Cigare, a blend of Grenache, Mourvedre, Syrah, and other classic Châteauneuf grapes, retails for about £27. Decanter’s Steven Spurrier calls it ‘a wine as unique as Australia’s Grange’.To make such acclaimed wines (though not everyone agrees – Grahm is a member of what Robert Parker calls the ‘anti-flavour wine elite’) might be enough for many winemakers, but the Europhile in Grahm won’t let him rest. His writings constantly return to the concept that has dominated his life: the search for a true vin de terroir, not a vin d’effort.
He believes that the New World has only ever made ‘composed’ wines. ‘It’s very good at that. But not at making wines with great or long-lasting value.’ Europeans, he feels, have an instinctive relationship with the soil that Americans and the rest of the New World just don’t have.’I find the European sensibility a lot more cordial; I like their appreciation of terroir. The best Europeans are more switched on, more in tune with the land, more observant. The lesser-endowed estates have more tricks up their sleeve than most New World winemakers. It’s about respect for the land.’
So what is he doing in Santa Cruz? Why doesn’t he go to Europe and make wine there? ‘I’d love to, but I still have things I want to do here. I feel I can do more interesting things in the New World. I’m trying to sort out what special gifts I’ve been given and how I can use them most productively.’There is something endearing about a man who can talk about his ‘special gifts’ without sounding conceited.
There is no doubt he’s a gifted winemaker – if only for Cigare Volant and a handful of other exceptional wines (and some stinkers – the dry, acidic Ca’ del Solo Albarino proves it’s not a grape suited to California). This restless intellect led him to sell off Big House Red and Cardinal Zin to San Francisco-based The Wine Group in 2006, reducing Bonny Doon’s output to 22,000 cases. He still owns Pacific Rim, a company he started in the 1990s, mainly to deal with his imports of Riesling from Washington, and from the Mosel, where he sourced grapes from Johannes Selbach until a few years ago. His Riesling now comes from his own biodynamic vineyard in the Wallula area of Washington.
So with the sell-off, was he trying to say, ‘Now take me seriously – Bonny Doon is a genuine boutique winery’?’Let’s leave the motivations to my psychotherapist,’ he says, a bit testily. But why, then, spout endlessly about his motivations and internal wranglings? The ‘ugly duckling’ theme, for example, is one that pervades his writings: he describes it as ‘a thematic that has dominated my own life since childhood – junior high school being the most painful memory.
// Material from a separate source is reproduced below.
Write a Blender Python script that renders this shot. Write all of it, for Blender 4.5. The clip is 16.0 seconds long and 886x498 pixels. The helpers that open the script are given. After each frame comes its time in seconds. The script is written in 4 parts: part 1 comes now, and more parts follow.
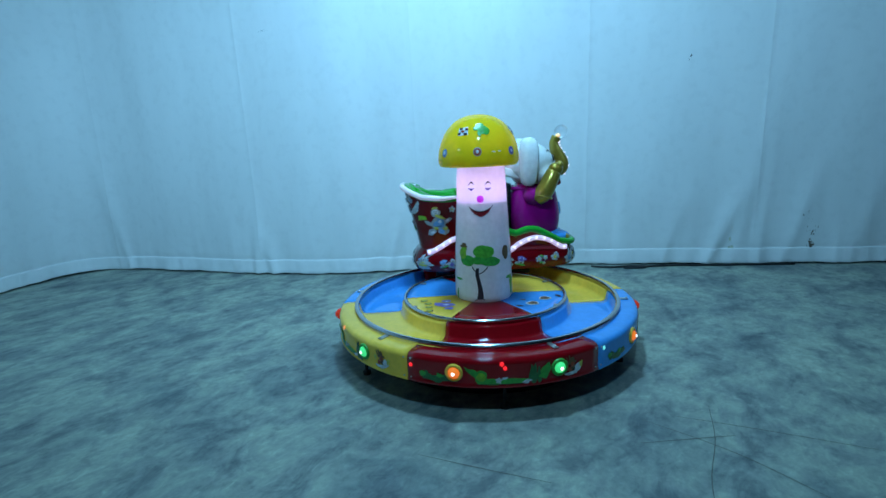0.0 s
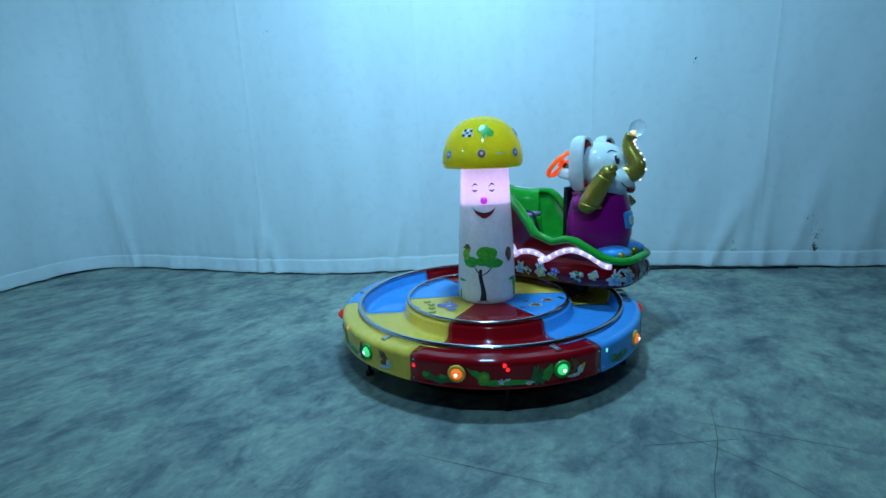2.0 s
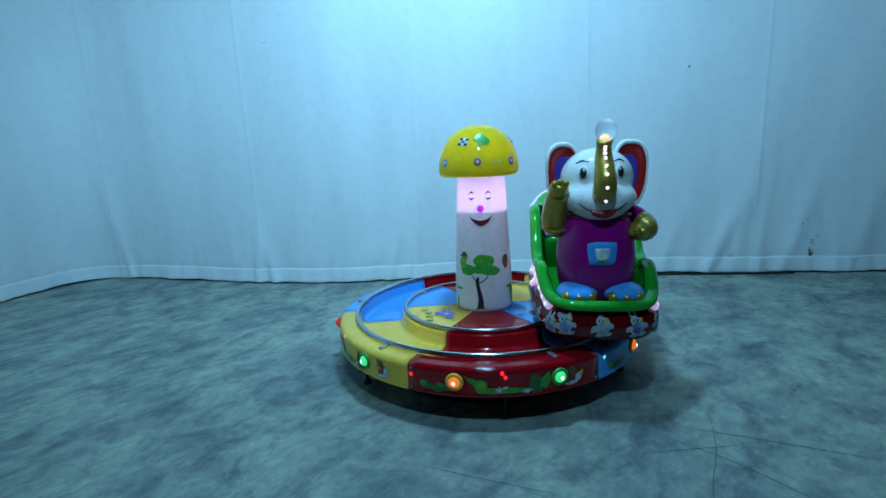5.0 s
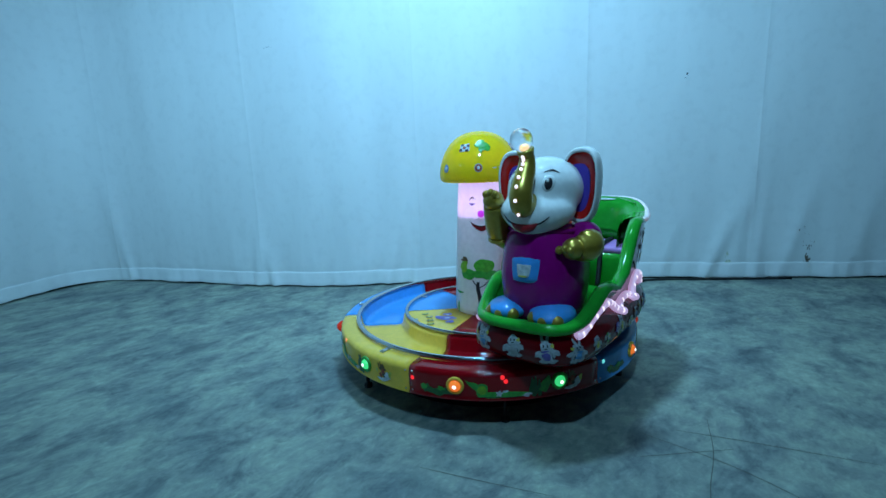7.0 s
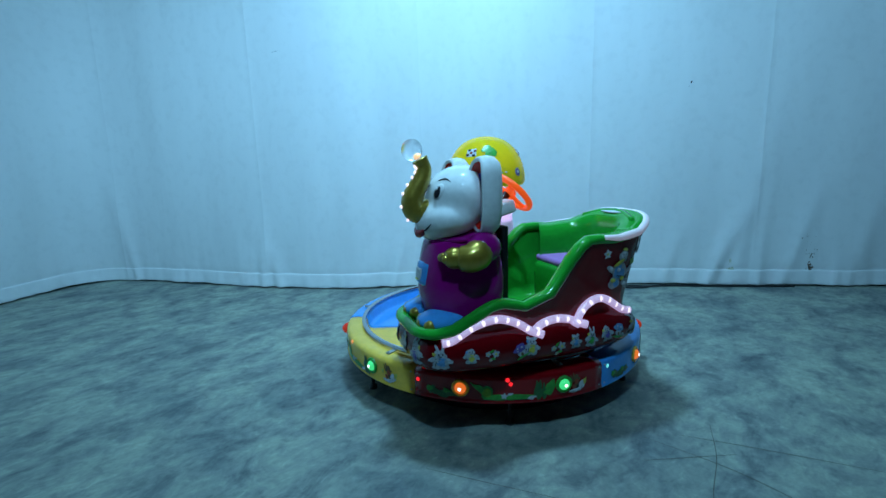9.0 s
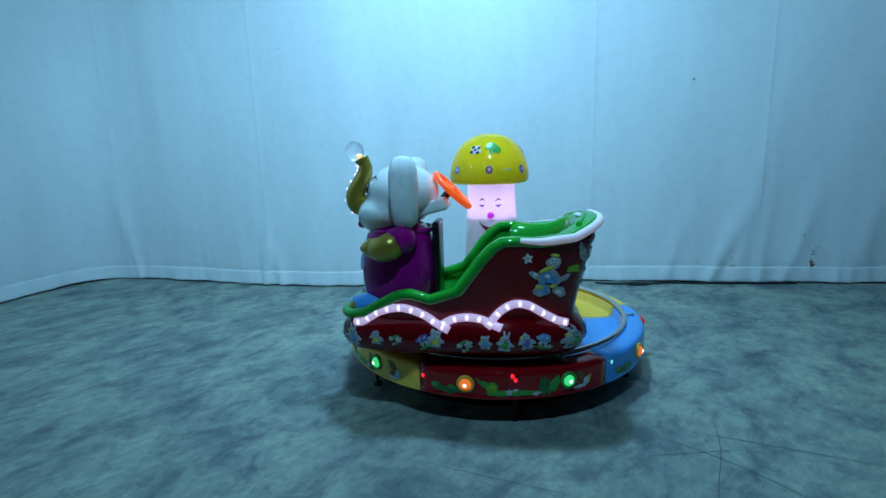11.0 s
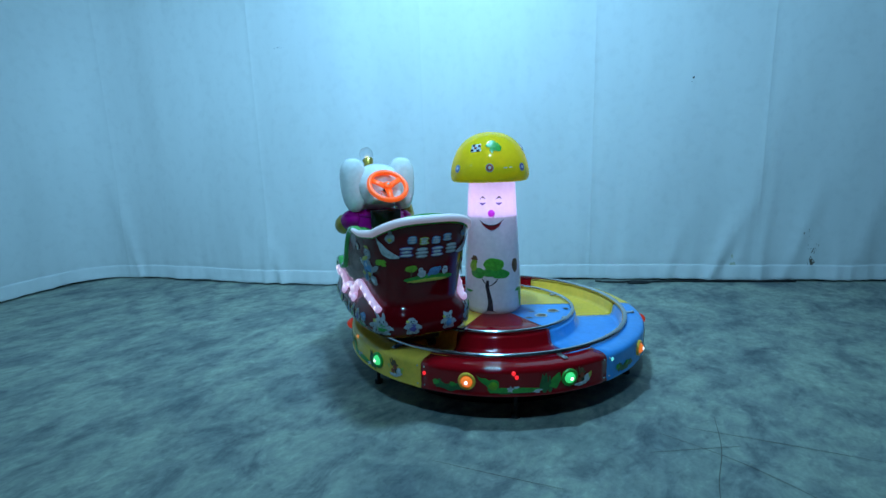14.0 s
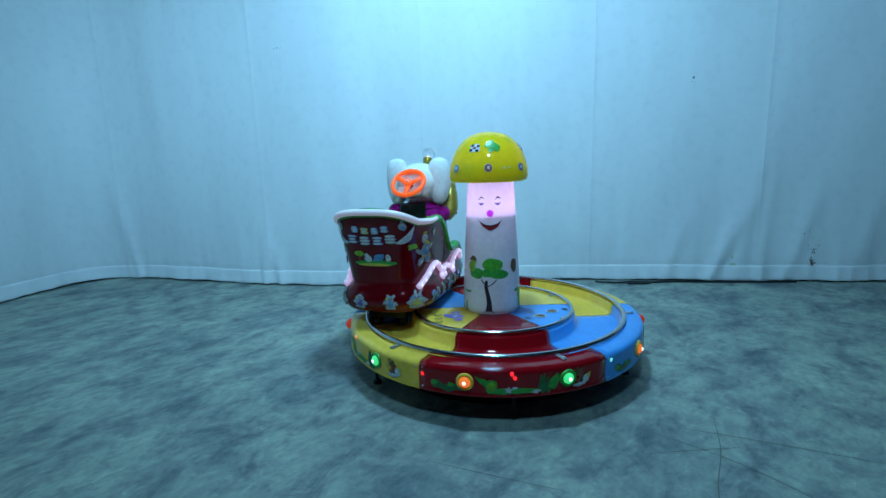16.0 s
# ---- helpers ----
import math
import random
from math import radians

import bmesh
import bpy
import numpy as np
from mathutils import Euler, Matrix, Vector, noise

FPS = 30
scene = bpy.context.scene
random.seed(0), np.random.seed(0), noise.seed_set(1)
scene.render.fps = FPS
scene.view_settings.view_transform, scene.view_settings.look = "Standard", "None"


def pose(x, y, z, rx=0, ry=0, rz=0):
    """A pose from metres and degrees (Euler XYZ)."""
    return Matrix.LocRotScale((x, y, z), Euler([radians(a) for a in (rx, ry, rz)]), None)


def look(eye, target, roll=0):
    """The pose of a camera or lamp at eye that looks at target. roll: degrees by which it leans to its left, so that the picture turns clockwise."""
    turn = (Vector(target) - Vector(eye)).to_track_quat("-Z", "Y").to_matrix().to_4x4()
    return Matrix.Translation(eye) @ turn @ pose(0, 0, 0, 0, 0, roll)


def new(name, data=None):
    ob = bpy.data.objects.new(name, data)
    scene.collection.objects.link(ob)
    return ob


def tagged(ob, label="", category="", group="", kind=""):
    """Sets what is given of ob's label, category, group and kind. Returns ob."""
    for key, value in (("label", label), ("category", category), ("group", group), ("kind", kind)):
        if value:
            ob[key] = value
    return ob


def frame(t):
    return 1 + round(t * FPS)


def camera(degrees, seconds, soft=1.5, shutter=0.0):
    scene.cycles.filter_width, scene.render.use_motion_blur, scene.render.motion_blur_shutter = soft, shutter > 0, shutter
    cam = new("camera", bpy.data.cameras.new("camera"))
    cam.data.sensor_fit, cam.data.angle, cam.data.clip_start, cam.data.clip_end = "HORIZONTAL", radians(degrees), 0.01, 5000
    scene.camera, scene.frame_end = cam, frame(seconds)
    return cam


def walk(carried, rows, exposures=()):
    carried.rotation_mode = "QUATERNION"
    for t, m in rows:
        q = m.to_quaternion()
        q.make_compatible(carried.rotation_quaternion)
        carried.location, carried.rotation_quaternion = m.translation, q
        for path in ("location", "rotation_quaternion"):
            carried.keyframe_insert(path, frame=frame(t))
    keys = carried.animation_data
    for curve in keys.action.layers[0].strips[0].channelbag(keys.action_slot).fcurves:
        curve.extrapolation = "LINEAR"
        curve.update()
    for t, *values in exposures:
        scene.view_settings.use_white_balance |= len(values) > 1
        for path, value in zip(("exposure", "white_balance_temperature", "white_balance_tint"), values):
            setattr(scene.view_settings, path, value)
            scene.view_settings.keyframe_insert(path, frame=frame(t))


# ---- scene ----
from mathutils.bvhtree import BVHTree

cam = camera(88.84, 16.0, soft=1.5)


def eye_pose(x, y, z, tilt, lean, turn):
    """Camera pose: tilt down, lean and turn to the right in degrees."""
    return pose(x, y, z, 90 - tilt, 0, -turn) @ pose(0, 0, 0, 0, 0, lean)


CAM_ROWS = [
    (0, 0.000, -2.445, 1.061, 12.22, -2.58, -5.15), (0.5, -0.001, -2.443, 1.059, 11.89, -2.42, -5.15),
    (1, -0.003, -2.441, 1.059, 11.88, -2.10, -5.36), (1.5, -0.003, -2.446, 1.063, 11.92, -2.05, -5.41),
    (2, -0.006, -2.450, 1.065, 12.13, -2.21, -5.42), (2.5, -0.006, -2.448, 1.062, 12.03, -2.26, -5.30),
    (3, -0.003, -2.451, 1.060, 11.97, -2.46, -5.29), (3.5, 0.001, -2.449, 1.057, 11.82, -2.46, -5.19),
    (4, 0.006, -2.447, 1.064, 11.61, -2.73, -5.20), (6.5, -0.009, -2.472, 1.071, 10.73, -2.27, -5.01),
    (7, -0.009, -2.477, 1.078, 10.72, -2.27, -4.94), (7.5, -0.014, -2.488, 1.078, 10.53, -2.06, -4.88),
    (8, -0.021, -2.495, 1.084, 10.30, -1.66, -4.88), (8.5, -0.027, -2.505, 1.081, 10.09, -1.66, -4.90),
    (9, -0.030, -2.503, 1.080, 10.19, -1.61, -5.11), (11.5, -0.052, -2.513, 1.075, 10.42, -1.70, -5.11),
    (12, -0.050, -2.515, 1.075, 10.40, -1.87, -5.21), (12.5, -0.048, -2.516, 1.072, 10.42, -1.91, -5.32),
    (13, -0.049, -2.517, 1.072, 10.42, -2.00, -5.35), (13.5, -0.048, -2.515, 1.073, 10.52, -2.11, -5.18),
    (14, -0.056, -2.516, 1.069, 10.48, -1.75, -5.06), (14.5, -0.054, -2.524, 1.071, 10.54, -1.47, -5.24),
    (15, -0.045, -2.519, 1.071, 10.44, -1.72, -5.19), (15.5, -0.048, -2.515, 1.066, 10.38, -1.86, -5.02),
    (16, -0.046, -2.510, 1.066, 10.41, -1.75, -5.15)]
walk(cam, [(row[0], eye_pose(*row[1:])) for row in CAM_ROWS])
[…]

I do wonder how much of this drama I have brought to the winemaking process.’ Surely this is the cry of the misunderstood genius – ‘No one recognises my talent!’. So does he feel the need to be taken more seriously? ‘Winemaking is a spiritual discipline for me: trying to be less self-directed, less dependent on the approval of others; following my internal compass. That’s important to me.’
Grahm’s internal compass must resemble Scott’s at the North Pole – a wildly fluctuating needle rather than a steady pointer. He insists his drive to experiment is as powerful as ever. Yet he won’t be tinkering with different grapes (to the relief of some Santa Cruz growers, I’m told) but embarking on a project that will take the rest of his life – and that of future generations.
He has bought 100 hectares of land at San Juan Bautista, a wild area (complete with a resident mountain lion) 50km south of Santa Cruz. Some 36ha will be planted to ‘Rhône and other grapes’, and about 0.4ha will be given over to vines planted from seed and which, when grown, will be propagated using a process called massal selection. This is a labour-intensive, slow and expensive method by which outstanding vines are selected and new vines are propagated from their bud wood, creating a vineyard not from a single cloned vine but dozens of vines.
‘Over time a grower can see which genotypes are best suited to that site. I am creating intentional randomness. The offspring may be inferior to the parent but, with enough offspring, there will be sufficient variation to create something quite complex.’
The project will take generations. ‘It stands or falls on my ability, and it may fall on my daughter or grandchild to identify the relevant criteria for exclusion or inclusion. I’m setting up an interesting set of conditions for something to happen and then it devolves to me or someone else to figure it out.’
And so the restless experimentation continues. We will have to wait a long time to see the results of the San Juan Bautista project, but, whatever sort of wine it produces, it will be nothing less than interesting. And Grahm will be that much closer to his goal of creating a true vin de terroir.
This is the final project, he says. ‘For 99.95% of my career I’ve been trying to please other people, making vins d’effort. Now I’m learning how to let things go, but in an enlightened way – to be receptive to conditions from which the wines can emerge and be interesting. If you have that straight and level path, things generally fall into place. If everything is right, the wine makes itself. But you have to be very clever to get there.’
The needle on Grahm’s compass may have been spinning but now it’s pointing along that straight and level path.